The Washington State College students who would go on to fight in World War II were very much like the Washington State University students of today.

But when it was their turn to serve their country, they were called upon to perform extraordinary acts of heroism and sacrifice.

That was one of the major takeaways Washington State University graduate student Samantha Edgerton said she found after completing extensive research into the lives of Cougars who fought and died in the war.

She spent months delving into the soldiers’ letters to loved ones, newspaper clippings, school yearbooks and other documents to create a digital archive of biographies on 20 servicemembers.

The archive represents the beginning of The Fallen Cougars Project, an effort started by Edgerton’s adviser Ray Sun, a WSU associate professor of history,

Edgerton will present her findings 7 p.m. Monday at the Pullman Depot Heritage Center.
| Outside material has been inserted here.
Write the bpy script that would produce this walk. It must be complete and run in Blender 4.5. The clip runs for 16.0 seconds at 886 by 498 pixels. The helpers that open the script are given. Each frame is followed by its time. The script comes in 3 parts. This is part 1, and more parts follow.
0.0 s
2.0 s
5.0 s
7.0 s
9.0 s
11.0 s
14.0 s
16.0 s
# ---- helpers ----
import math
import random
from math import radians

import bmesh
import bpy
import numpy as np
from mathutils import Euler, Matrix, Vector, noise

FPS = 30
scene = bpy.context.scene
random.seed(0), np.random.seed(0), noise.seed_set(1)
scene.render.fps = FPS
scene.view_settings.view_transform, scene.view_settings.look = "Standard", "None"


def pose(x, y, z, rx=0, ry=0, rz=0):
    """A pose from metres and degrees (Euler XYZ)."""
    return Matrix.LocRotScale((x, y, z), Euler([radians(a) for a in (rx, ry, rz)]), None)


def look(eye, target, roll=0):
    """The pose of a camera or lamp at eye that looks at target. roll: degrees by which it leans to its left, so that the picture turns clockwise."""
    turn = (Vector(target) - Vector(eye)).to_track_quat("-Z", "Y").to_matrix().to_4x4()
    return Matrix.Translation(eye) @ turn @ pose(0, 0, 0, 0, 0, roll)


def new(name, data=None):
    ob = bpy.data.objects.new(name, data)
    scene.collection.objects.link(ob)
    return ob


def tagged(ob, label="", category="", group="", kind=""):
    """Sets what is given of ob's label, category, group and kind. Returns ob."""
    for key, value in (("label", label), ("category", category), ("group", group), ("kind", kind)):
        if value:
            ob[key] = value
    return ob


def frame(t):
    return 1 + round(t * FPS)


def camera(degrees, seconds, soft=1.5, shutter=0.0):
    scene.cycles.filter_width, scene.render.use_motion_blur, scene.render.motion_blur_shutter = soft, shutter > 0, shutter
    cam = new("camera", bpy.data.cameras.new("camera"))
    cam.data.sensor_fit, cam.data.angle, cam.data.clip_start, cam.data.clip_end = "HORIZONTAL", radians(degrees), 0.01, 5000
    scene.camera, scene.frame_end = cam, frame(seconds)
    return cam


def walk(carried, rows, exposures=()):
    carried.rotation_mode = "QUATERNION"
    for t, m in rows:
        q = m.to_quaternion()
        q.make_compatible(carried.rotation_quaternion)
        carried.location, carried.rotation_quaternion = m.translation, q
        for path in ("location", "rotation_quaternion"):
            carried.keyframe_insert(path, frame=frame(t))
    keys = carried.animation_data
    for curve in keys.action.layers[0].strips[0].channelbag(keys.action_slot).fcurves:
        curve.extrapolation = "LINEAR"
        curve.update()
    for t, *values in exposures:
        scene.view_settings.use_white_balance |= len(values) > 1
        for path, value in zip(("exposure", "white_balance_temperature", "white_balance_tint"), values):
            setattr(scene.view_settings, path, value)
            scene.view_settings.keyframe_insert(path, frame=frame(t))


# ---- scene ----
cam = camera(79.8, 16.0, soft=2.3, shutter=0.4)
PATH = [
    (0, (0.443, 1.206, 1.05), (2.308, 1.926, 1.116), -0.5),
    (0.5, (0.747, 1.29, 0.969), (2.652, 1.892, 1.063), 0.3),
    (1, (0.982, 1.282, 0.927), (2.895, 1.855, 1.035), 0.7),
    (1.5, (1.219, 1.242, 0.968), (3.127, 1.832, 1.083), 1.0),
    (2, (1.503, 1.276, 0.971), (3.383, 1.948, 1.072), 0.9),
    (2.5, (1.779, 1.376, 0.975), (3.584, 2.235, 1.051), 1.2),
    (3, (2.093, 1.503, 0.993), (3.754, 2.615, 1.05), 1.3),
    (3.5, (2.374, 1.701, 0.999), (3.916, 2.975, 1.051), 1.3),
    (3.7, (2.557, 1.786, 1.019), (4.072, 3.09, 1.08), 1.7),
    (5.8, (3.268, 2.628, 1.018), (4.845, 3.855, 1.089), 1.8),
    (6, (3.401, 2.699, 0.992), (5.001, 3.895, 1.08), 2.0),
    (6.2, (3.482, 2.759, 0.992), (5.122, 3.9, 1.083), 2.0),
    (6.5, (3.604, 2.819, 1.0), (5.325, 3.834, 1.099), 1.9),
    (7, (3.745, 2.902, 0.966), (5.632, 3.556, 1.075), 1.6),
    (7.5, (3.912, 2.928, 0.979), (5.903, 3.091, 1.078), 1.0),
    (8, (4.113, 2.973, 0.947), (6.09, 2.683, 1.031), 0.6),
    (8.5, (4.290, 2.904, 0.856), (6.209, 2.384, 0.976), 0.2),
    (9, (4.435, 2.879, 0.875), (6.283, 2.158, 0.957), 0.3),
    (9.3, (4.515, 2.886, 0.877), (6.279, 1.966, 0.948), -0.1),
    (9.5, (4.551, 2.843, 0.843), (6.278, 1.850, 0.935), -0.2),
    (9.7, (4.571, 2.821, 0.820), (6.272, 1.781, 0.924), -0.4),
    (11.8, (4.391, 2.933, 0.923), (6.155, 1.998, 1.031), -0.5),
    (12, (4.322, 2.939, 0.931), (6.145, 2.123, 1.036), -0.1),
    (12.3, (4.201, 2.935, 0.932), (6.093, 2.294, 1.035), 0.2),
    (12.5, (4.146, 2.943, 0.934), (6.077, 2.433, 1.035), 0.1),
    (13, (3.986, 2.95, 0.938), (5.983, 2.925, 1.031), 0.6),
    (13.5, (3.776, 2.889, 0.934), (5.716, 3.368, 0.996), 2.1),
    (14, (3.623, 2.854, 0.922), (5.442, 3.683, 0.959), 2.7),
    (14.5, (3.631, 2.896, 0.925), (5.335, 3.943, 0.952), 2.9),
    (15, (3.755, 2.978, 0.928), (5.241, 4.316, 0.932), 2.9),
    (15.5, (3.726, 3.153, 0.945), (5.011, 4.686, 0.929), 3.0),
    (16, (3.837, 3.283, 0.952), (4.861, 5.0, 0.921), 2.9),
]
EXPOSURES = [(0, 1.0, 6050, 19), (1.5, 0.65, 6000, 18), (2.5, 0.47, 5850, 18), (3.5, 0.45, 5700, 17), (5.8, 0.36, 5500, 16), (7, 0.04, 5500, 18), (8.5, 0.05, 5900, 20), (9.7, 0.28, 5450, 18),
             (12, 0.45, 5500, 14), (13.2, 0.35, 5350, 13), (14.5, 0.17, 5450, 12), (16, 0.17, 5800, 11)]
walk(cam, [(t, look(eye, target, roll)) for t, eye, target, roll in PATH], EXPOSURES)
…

Sun said the 20 soldiers digitally archived by Edgerton represent the first step toward archiving about 200 Cougars who served during that time, back when the school was called Washington State College.

With the help of funding from the Lawrence Stark Graduate Fellowship, he was able to hire Edgerton to spend about 30 hours a week completing research on 20 WSC students who fought in the Pacific War.

Sun said the goal is to eventually make these digital archives available on the WSU Libraries’ website for the public to view.

Edgerton attempted to paint a comprehensive picture of each military member, including information about their life before attending WSC, their life as a student and their life in the military.

She said sometimes when soldiers are memorialized and wars are talked about, “the humans behind that, at times, get lost.” She hopes the Fallen Cougars Project will change that.

She found several common threads among the soldiers, including that many of them were farmers and first-generation college students. Some were first-generation Americans.

Edgerton said they encountered the same problems students have today, such as the pressures of paying for a college education and the pressures of being the first in their family to try and earn a college degree. In other words, their college experiences were ordinary.

“These are so relatable to the students of today,” Edgerton said.

During wartime, though, Edgerton said these ordinary students had to act “above and beyond themselves.”

Edgerton said she was moved by the “power of the bond” these servicemen shared with each other and their willingness to sacrifice.

“That retains its value today as much as it did 70 years ago,” she said.

She found letters that soldiers wrote to the relatives of their fallen comrades that she described as powerful and complex. When parents asked how their son died in the war, the soldiers in their replies would try to ease their pain with statements like, “He didn’t suffer” or “He was still commanding.”

Sun said the Fallen Cougars Project should shed light on a part of Cougar history that “has been long overlooked.”